I’m new to Mikrotik and I have some questions around performance tuning over VPN. Initially, things were very slow, but I found some very useful threads around fasttrack which solved the issue, however I would like to dig into some more fine-grained detail around the IKEv2 settings
At the moment, I am getting around 15mbps down/8 up. Not too bad for my needs, but would like to ensure I’m squeezing out every last drop of speed.
I do have one question on fasttrack - This hAP lite will only only be used for VPN traffic. At the moment, I have added the mark to exclude ipsec. Is there any benefit to simply delete this rule?
I have also seen notes around Hardware acceleration within SAs; is this available within the hAP Lite? I did see that on a tutorial for setting up IKEv2, the settings were pretty weak, like dh-group=null and use of sha1. I tweaked that a little:
I do notice the lack of ‘H’ in the SPI output. Are there any better ‘sweet spot’ settings here that still give solid security?

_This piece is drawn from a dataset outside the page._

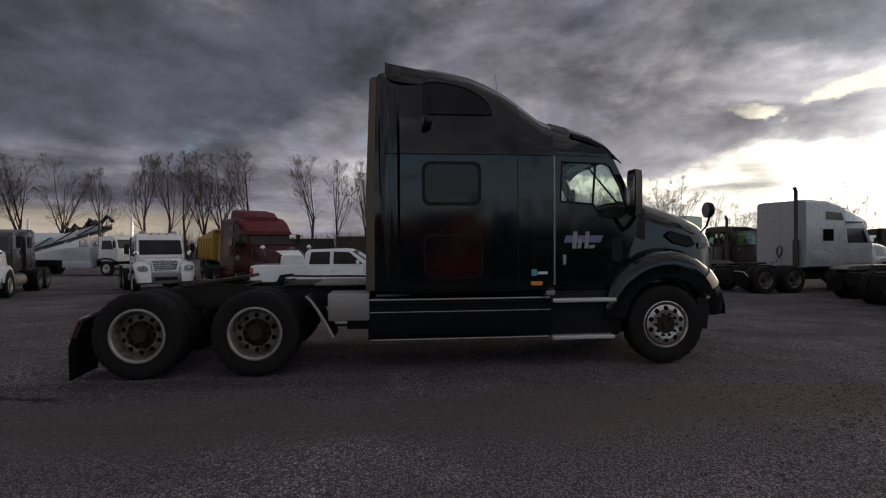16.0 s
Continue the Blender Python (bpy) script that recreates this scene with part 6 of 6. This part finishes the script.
CG = "shipping containers at the east edge"
container("shipping_container", "tan steel shipping container with ribbed doors", at(11.4, -3.75, -97), M["tan"], group=CG)
container("shipping_container", "tan steel shipping container behind the first", at(18.0, -3.5, -93), M["tan"], group=CG)
container("shipping_container", "grey-green steel shipping container beside the tan ones", at(21.6, -2.6, -91), M["olive"], h=2.5, group=CG)
RG = "roll-off boxes across the yard"
for x, y, yaw, c, L, h, what in ((-44.0, -1.7, 0, ("rust_box_paint", (0.030, 0.017, 0.012)), 5.1, 2.75, "rust-brown"), (-44.4, 3.7, 0, ("white_box_paint", (0.5, 0.52, 0.54)), 1.3, 2.85, "narrow white"),
                                 (-43.9, 5.2, 0, ("navy_box_paint", (0.006, 0.010, 0.024)), 3.6, 2.6, "dark blue"), (-43.6, 8.9, 3, ("brown_box_paint", (0.014, 0.009, 0.009)), 2.3, 3.35, "dark brown"),
                                 (-51.0, 8.2, 0, ("white_box_paint", (0.5, 0.52, 0.54)), 2.4, 3.9, "far white"), (-46.0, -8.0, 5, ("black_box_paint", (0.02, 0.02, 0.02)), 5.5, 2.6, "black"),
                                 (-17.2, 29.0, 20, ("brown_box_paint", (0.035, 0.022, 0.02)), 5.0, 3.0, "dark brown")):
    container("roll_off_box", what + " steel box standing across the yard", at(x, y, yaw), paint(*c, 0.0, 0.6, 0.0), length=L, h=h, group=RG)


def build_parts_pile():
    """Salvaged cab parts stacked on the nearest container."""
    T = thing("salvaged_cab_front", "salvaged chrome and white cab parts on a container", "truck parts", pose(12.5, -5.4, fall(11.4, -3.75) + 2.585, 0, 0, 80) @ Matrix.Scale(0.75, 4))
    part("grille_shell", cube(-0.5, 0.5, -0.3, 0.2, 0.0, 0.95, 0.05), M["chrome"], T)
    part("cab_panel", prism(bmesh.new(), [(0.2, 0.0), (1.3, 0.0), (1.3, 1.2), (0.7, 1.25), (0.2, 0.8)], "x", -0.5, 0.5, 0.04), paint(*OFFWHITE), T)
    part("pipe", pipe([(0.7, -0.2, 0.0), (0.72, -0.2, 0.7), (0.66, -0.25, 0.95)], 0.06, 10), M["chrome"], T)
    part("panel_window", prism(bmesh.new(), [(0.4, 0.55), (1.1, 0.55), (1.1, 1.05), (0.7, 1.05)], "x", -0.515, 0.515), M["dark_glass"], T, smooth=0)
    part("block", cube(-0.6, 0.3, -0.9, -0.35, 0.0, 0.5, 0.05), M["grease"], T)


build_parts_pile()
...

Finally, MTU - For simplicity, I am doing double NAT (WiFi Client > hAP > NAT> Home Router > NAT> Internet). Not ideal I know, alas, it works and keeps things easy. I’ve seen various threads around MTU tuning, ranging from as low as 1210 up to 1460. Is there more performance to squeeze here, too?
I am running RouterOS 6.47.4
Thanks so much in advance for any tips and tricks you can provide…with only around 24 hours experience in RouterOS, I’m finding it super intuitive!
No need for action=fasttrack-connection rule if you only plan to use the device for VPN with bare IPsec (matching traffic by src-address and dst-address in /ip ipsec policy), i.e. if none of the forwarded traffic goes outside the VPN via WAN.
As for the MTU, the amount of bytes occupied by the IPsec overhead depends on the encryption and authentication algorithms used, and the encapsulation of ESP into UDP which is used to facilitate NAT traversal also takes a few bytes. It doesn’t matter, though, how many layers of NAT the connection traverses - the only difference is between no NAT at all at either side (where ESP is put directly into IP) and any other case (where ESP is put into UDP which in turn is put into IP).
But the IPsec transport packets do get fragmented if they exceed the MTU of the physical link, and with traffic matching, you cannot affect the MTU of anything else but the physical link. So you have to make sure that eventual ICMP “fragmentation needed” messages sent by your own router to the LAN hosts are not matched by the traffic selector of the VPN’s policy and sent down the VPN, so that PMTUD could work. Look into this post for details.
Thanks for the help! I did wonder about the hardware accelleration being unlikely but I couldn’t quite tell based on the specs.
Appreciate the points on MTU, especially the ICMP related traffic; I’d never have thought of that! With that said, the connection seems stable and reliable, so it may well be doing things reasonably well as-is. I will check that thread out, looks very helpful.